Some people are extremely concerned about safety and home security. Others… not so much. Regardless of where you live, security is always a concern – even if you live in a neighborhood that is generally considered safe and free of crime. Your home could be broken into and your family endangered at any time, and ensuring proper safety measures are in place is of utmost importance.
Having a security system in place is definitely preferred, and many advancements have been made in recent years to systems that allow them to be controlled remotely, offer additional features, and optimize protection. For many, though, even the relatively low cost of owning a security system can be somewhat cost-prohibitive, so I’d like to review some less expensive, more simplistic options that anyone can use to help ensure your family is as safe and secure as possible.
First, ensure that deadbolts are installed on exterior doors. Contrary to the latch bolts that come with standard doorknobs and are fairly easy to pry open for people intent on doing so, deadbolts are thick and solid and have squared off edges that make them much stronger. If you don’t already have deadbolts and plan to install them, ensure that the keyed side (the side that requires use of a key for operation) is located on the exterior. The last thing you want is to have to locate and use a key in the event you need to escape during a possible emergency.
Next, check the screws in your strike plates. They typically come with short screws, but you can replace those with longer screws that will better secure them and prevent them from easily being pried off.
Windows (especially older ones) are often slightly misaligned and do not fully lock shut because the sashes are a little uneven when closed. It’s easy to overlook this seemingly minor problem when the windows still fully close, but they become a potential entry point for would-be intruders when they do not physically lock when shut. Most unlocked windows can be opened from the outside with relative ease.

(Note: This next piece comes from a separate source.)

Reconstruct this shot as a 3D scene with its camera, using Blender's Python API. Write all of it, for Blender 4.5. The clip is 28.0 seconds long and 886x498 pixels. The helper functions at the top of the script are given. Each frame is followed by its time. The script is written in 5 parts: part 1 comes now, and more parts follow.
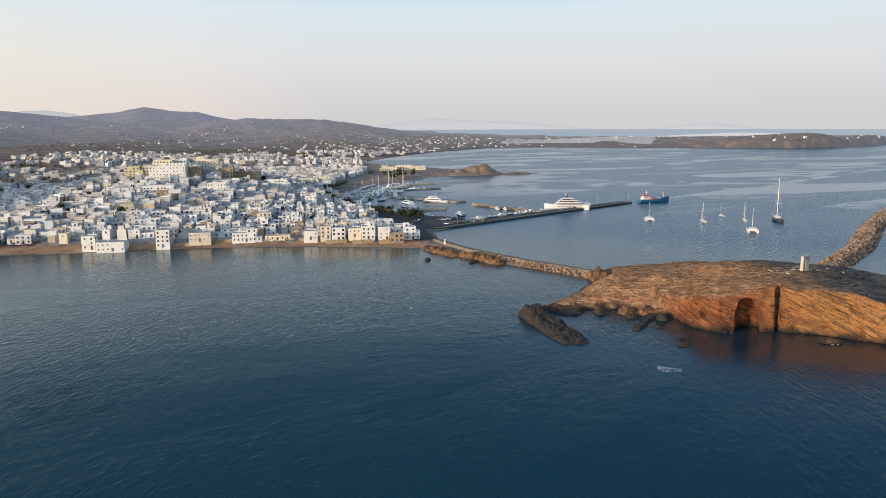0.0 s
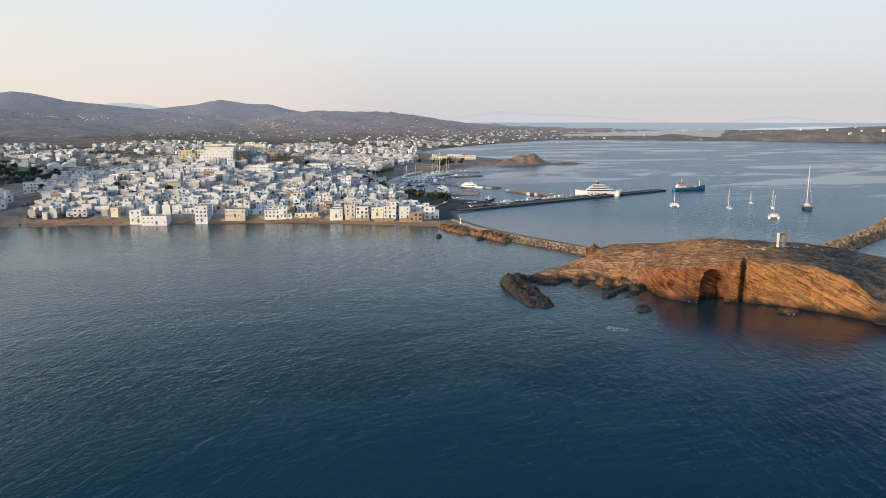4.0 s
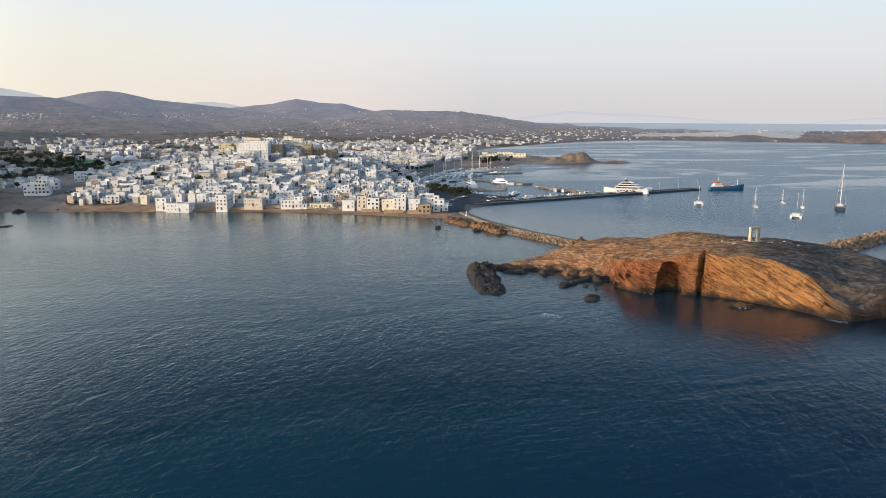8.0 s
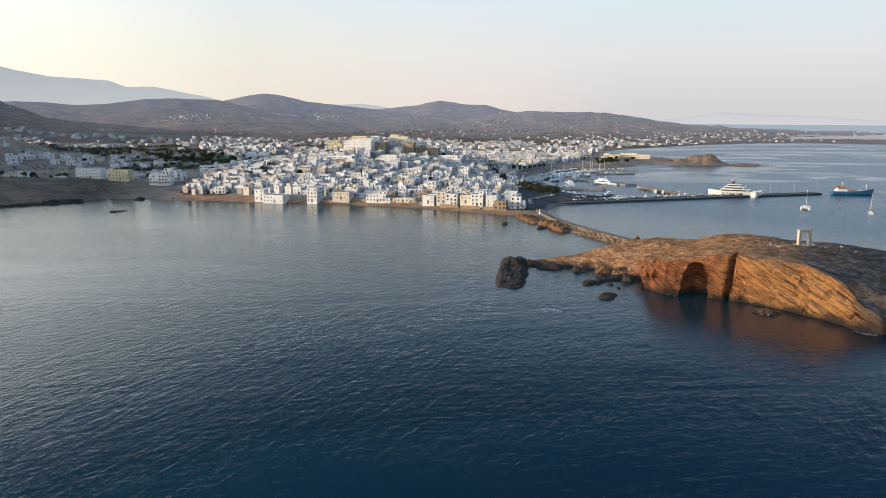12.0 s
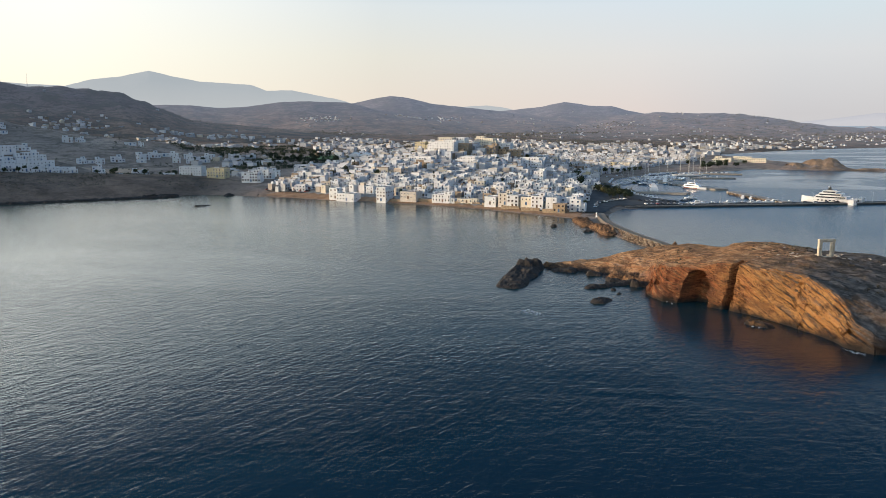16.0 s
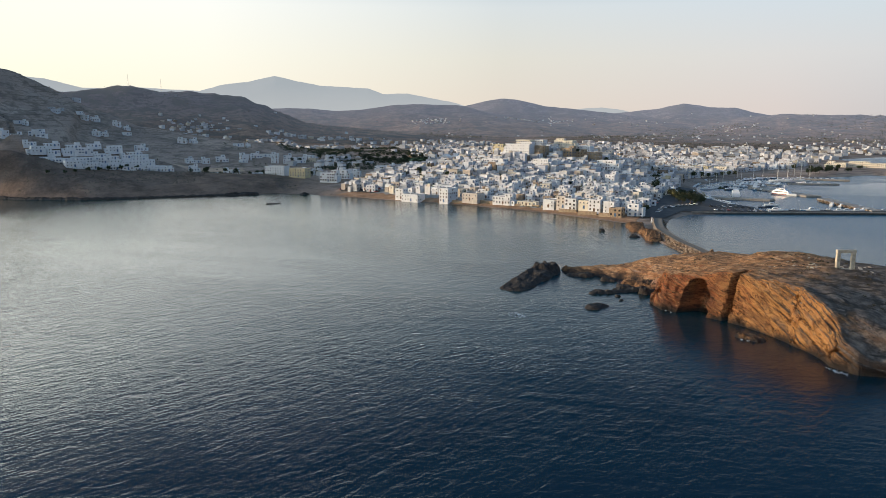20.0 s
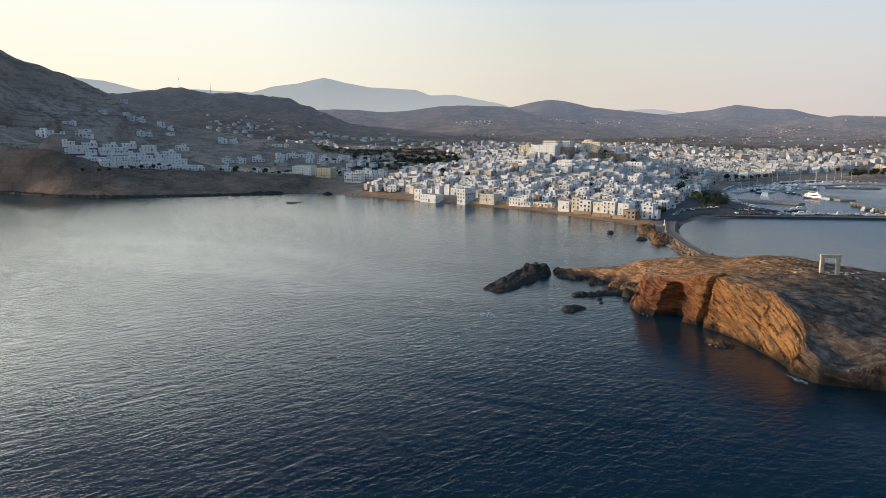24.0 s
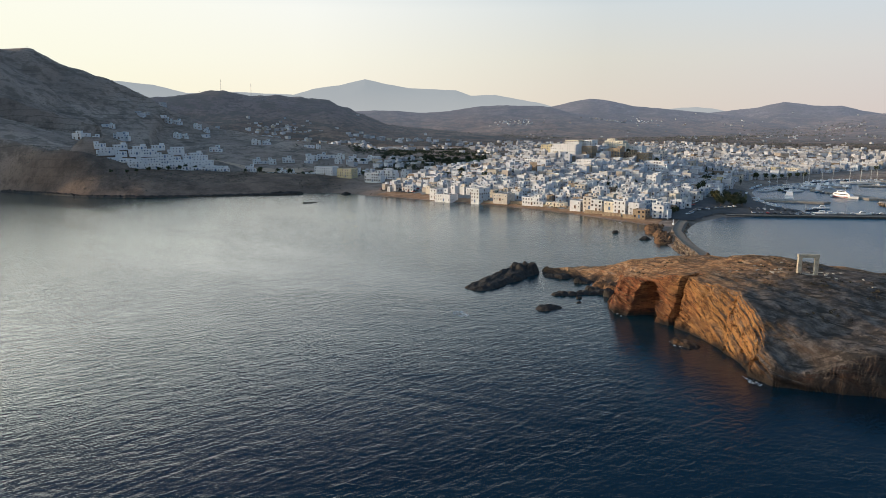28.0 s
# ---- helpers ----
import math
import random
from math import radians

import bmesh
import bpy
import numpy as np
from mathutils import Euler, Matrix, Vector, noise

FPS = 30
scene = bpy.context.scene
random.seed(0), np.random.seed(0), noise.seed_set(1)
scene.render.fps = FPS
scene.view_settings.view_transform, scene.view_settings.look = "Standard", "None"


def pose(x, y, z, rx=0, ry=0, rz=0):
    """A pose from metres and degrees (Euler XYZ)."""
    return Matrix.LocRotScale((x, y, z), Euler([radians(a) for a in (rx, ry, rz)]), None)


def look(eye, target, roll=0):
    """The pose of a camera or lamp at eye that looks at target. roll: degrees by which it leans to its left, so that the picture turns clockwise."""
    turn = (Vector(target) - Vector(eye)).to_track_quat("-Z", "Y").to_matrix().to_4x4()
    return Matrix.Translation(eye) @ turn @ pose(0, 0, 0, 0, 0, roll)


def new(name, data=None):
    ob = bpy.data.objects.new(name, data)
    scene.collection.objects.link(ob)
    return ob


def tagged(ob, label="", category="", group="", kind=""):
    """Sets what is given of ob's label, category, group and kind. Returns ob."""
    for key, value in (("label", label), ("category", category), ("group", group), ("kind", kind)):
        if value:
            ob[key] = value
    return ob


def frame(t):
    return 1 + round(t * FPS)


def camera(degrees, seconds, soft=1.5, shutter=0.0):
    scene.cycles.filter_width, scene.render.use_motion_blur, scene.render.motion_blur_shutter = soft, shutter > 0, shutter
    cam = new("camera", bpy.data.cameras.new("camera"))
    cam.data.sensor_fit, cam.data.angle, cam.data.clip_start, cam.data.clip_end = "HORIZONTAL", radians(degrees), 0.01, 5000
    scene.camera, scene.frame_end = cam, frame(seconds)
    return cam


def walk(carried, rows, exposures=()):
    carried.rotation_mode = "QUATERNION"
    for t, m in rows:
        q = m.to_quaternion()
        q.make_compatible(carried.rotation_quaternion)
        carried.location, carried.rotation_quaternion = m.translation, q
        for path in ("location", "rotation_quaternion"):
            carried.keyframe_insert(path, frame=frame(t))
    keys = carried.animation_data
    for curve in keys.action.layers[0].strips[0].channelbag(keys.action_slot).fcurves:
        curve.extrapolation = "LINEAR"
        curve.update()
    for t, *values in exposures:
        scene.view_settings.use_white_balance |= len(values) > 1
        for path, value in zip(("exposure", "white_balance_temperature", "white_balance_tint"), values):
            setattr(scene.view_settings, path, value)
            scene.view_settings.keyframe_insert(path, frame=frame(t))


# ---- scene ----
cam = camera(63.67, 28.0, soft=0.8)


def view(x, y, z, yaw, pitch, roll):
    """A camera pose from its place, its heading (degrees left of +y), pitch and roll."""
    a, b = radians(yaw), radians(pitch)
    return look((x, y, z), (x - math.sin(a) * math.cos(b), y + math.cos(a) * math.cos(b), z + math.sin(b)), roll)


FLIGHT = [
    (0, -339.80, 13.21, 80.46, -64.991, -9.926, -0.182),
    (0.5, -342.06, 8.60, 79.47, -64.095, -9.918, -0.207),
    (1, -344.19, 3.69, 78.36, -62.286, -9.971, -0.277),
    (1.5, -345.94, -1.70, 77.25, -61.571, -9.998, -0.310),
    (2, -347.05, -7.43, 76.33, -61.250, -10.054, -0.297),
    (2.5, -347.45, -13.25, 75.66, -60.918, -10.131, -0.265),
    (3, -347.24, -19.06, 75.16, -60.526, -10.215, -0.210),
    (3.5, -346.65, -24.92, 74.66, -59.950, -10.325, -0.109),
    (5.5, -338.94, -48.00, 72.32, -57.364, -10.426, 0.114),
    (6, -336.45, -53.71, 71.73, -56.578, -10.423, 0.184),
    (6.5, -333.82, -59.39, 71.15, -55.689, -10.406, 0.175),
    (7, -330.93, -65.07, 70.62, -54.821, -10.401, 0.202),
    (7.5, -327.77, -70.69, 70.11, -53.975, -10.388, 0.220),
    (8, -324.43, -76.24, 69.58, -53.139, -10.377, 0.230),
    (8.5, -320.97, -81.72, 69.02, -52.264, -10.340, 0.259),
    (9, -317.41, -87.10, 68.50, -50.802, -10.321, 0.253),
    (9.5, -313.75, -92.40, 68.01, -48.319, -10.340, 0.252),
    (10, -310.02, -97.58, 67.60, -46.486, -10.331, 0.266),
    (10.5, -306.11, -102.78, 67.27, -44.807, -10.314, 0.259),
    (11, -302.04, -107.80, 66.96, -43.617, -10.309, 0.262),
    (11.5, -297.82, -112.69, 66.70, -42.527, -10.293, 0.240),
    (12, -293.48, -117.50, 66.46, -41.306, -10.289, 0.289),
    (12.5, -289.17, -122.11, 66.24, -40.546, -10.265, 0.280),
    (14.5, -271.61, -140.87, 66.77, -35.495, -10.236, 0.372),
    (15, -266.23, -145.04, 66.73, -33.813, -10.245, 0.341),
    (15.5, -260.75, -148.98, 66.70, -32.289, -10.239, 0.322),
    (16, -255.19, -152.76, 66.65, -30.848, -10.204, 0.246),
    (16.5, -249.58, -156.41, 66.64, -29.525, -10.201, 0.232),
    (17, -243.96, -159.92, 66.68, -28.171, -10.206, 0.277),
    (17.5, -238.44, -163.19, 66.71, -26.885, -10.198, 0.285),
    (18, -233.18, -166.20, 66.65, -25.645, -10.182, 0.256),
    (18.5, -228.24, -169.01, 66.60, -24.447, -10.143, 0.274),
    (19, -223.70, -171.53, 66.57, -23.197, -10.114, 0.238),
    (19.5, -219.54, -173.76, 66.57, -22.059, -10.096, 0.206),
    (20, -215.75, -175.70, 66.56, -21.398, -10.050, 0.202),
    (20.5, -212.34, -177.37, 66.54, -20.960, -10.028, 0.189),
    (21, -209.30, -178.76, 66.52, -20.444, -10.008, 0.157),
    (21.5, -206.45, -179.93, 66.51, -19.910, -9.985, 0.132),
    (22, -203.54, -181.06, 66.42, -19.345, -9.982, 0.167),
    (22.5, -200.59, -182.09, 66.35, -18.798, -9.972, 0.243),
    (24.5, -187.65, -186.25, 65.99, -16.999, -9.950, 0.266),
    (25, -184.65, -187.38, 66.01, -16.584, -9.943, 0.219),
    (25.5, -181.58, -188.52, 66.01, -16.123, -9.950, 0.133),
    (26, -178.56, -189.60, 65.94, -15.637, -9.935, 0.077),
    (26.5, -175.69, -190.50, 65.85, -15.214, -9.938, -0.023),
    (27, -172.74, -191.37, 65.78, -14.724, -9.945, -0.039),
    (27.5, -169.77, -192.22, 65.73, -14.277, -9.943, -0.102),
    (28, -166.91, -193.02, 65.62, -13.830, -9.931, -0.170),
]
walk(cam, [(t, view(*row)) for t, *row in FLIGHT], exposures=((0, 0.78), (10, 0.85), (14, 0.77), (18, 0.69), (24, 0.59), (28, 0.56)))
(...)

An often overlooked home security feature is lighting. Statistics show that burglars are greatly deterred when lights are either already on, or suddenly come on, during a possible robbery or break-in. Dusk to dawn and motion sensor flood lights work great for this purpose. Dusk to dawn lights sense a decrease in natural light and come on when it’s dark (the time that break-ins are more likely), and motion sensors come on only when detecting motion. They also literally “flood” the area with light, providing great visibility and little room for intruders to hide. Even interior lights that are turned on are a good deterrent to potential intruders, which is why many people set lights on timers when they’re away from home.
There are other obvious security related practices that I won’t address here given varying beliefs and sensitivities. I would stress, though, that the more consequential a security measure may be, the more dangerous it may also be if not properly managed. Responsibility is vital, and any security plan should be practical, well planned and clearly communicated to all of the home’s residents.
It’s worth taking some time to evaluate your home’s security measures and to plan for improvements. This brief article provides some basic insight that will hopefully be helpful, but your own plan will likely involve numerous factors that align with your own property, your level of concern, and even your beliefs. Regardless, it is a good idea to ensure that your family and home are as safe as possible.